Now that you’ve seen coaching from this side, how do you look back at why coaches did something or said something?

Nicholson: I get it. Yeah, it comes full circle. It makes so much sense. Looking at it from this opposite coaching view you get it now. You get why coaches like Chuck Amato, Kevin Steele and Mickey Andrews and all the coaches that I’ve been blessed to play for were so hard, so hard on you. And wanted you to be great at the little things, the details. You realize it now looking back at it. At the time, you’re like, ‘Why does Mickey got to cuss me out for the 1,000th time. Why? Why I got to get cussed out every day? But you realize it now, being in this position. Every day you never know when it’s that critical play that can be the difference in the whole ballgame. Especially when it comes to football. You’re working with different parts and pieces. It’s a true team sport. So you got to be detailed and meticulous. And you see why those men were the way they were especially when we got on the football field.

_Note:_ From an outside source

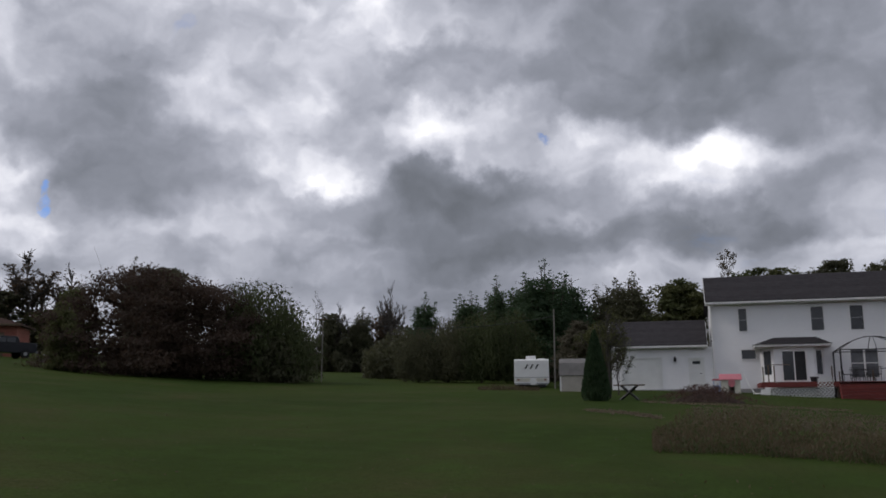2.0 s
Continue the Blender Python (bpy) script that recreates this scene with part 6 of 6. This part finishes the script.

You are a Winston-Salem guy and coach Satterfield was at Appalachian State. Did you guys know each other or meet at some point?

Nicholson: I knew a lot of the same people coach Satterfield knew. He actually recruited me when I was at Mount Tabor (High School). He was at Appalachian State. So I remember him. I followed his success and followed his career from afar. I didn’t know him personally. Things just happened. I know we have a lot of North Carolinians on the staff. A lot of people that they knew, I know a lot of same people. A lot of things in common, not just with coach Satt but a lot of other coaches on this staff.

You’ve had the chance to watch a lot of FSU on film. What are your thoughts on the Seminoles’ offense?

Nicholson: Jordan Travis is a very dynamic quarterback. He can throw it, he can run it. I think he’s intelligent. He makes good decisions with the football. He has a lot of dynamic playmakers. Multiple guys in the running back position. Multiple guys at the receiver position. And their offensive line in particular, the last few games, has really, really, really impressed me. They’re a lot better unit than they were a year ago. Just watch the tape. They’re going to be excited to come up here and play. I know several of those coaches. They’re bright, they’re smart, they’re innovative. I know they’re going to have a good game plan for us. Both teams need a victory desperately and so we’ll see what happens.

Can you see Florida State’s identity develop in these last three games with Travis where they want to run and use what he can do as a passer and runner?

Nicholson: No doubt. They found themselves in the second half of the Jacksonville State game. I think he gives their team a little bit more juice. I think they believe in him, you can tell by the way the defense and special teams units are playing. They’re playing at a higher level than they were at the beginning of the year. I think he brings a different element than maybe some of the other quarterbacks with being able to beat you with his arm and his legs. When you draw up the right play and it doesn’t work, he can make something happen. They got a lot of great runners, but he may be the most dynamic person with the ball in his hand. That’s scary at the quarterback position — a guy that can beat you with his arm as well as his legs. And then when you got a coaching staff that’s innovative like coach Norvell, they present a lot of challenges for us. The quarterback has given him a spark.

You have been around this league all your life. How is the quality of coaching in the ACC improved in recent years?

Nicholson: The ACC right now is really good. The parity from top down is better. It’s probably as good as it’s been for a while. The football is really good from top down. The main reason why is some of the coaches, the head coaches and the coaching staffs in this conference. Some of the best in the country. It’s very competitive with a lot of other conferences. I’m going to be biased and say it’s the best. Me growing up in ACC country, playing at an ACC school and now coaching, being back in the ACC, I’m a little biased in saying this is the best conference in football. But I truly believe that. I really do.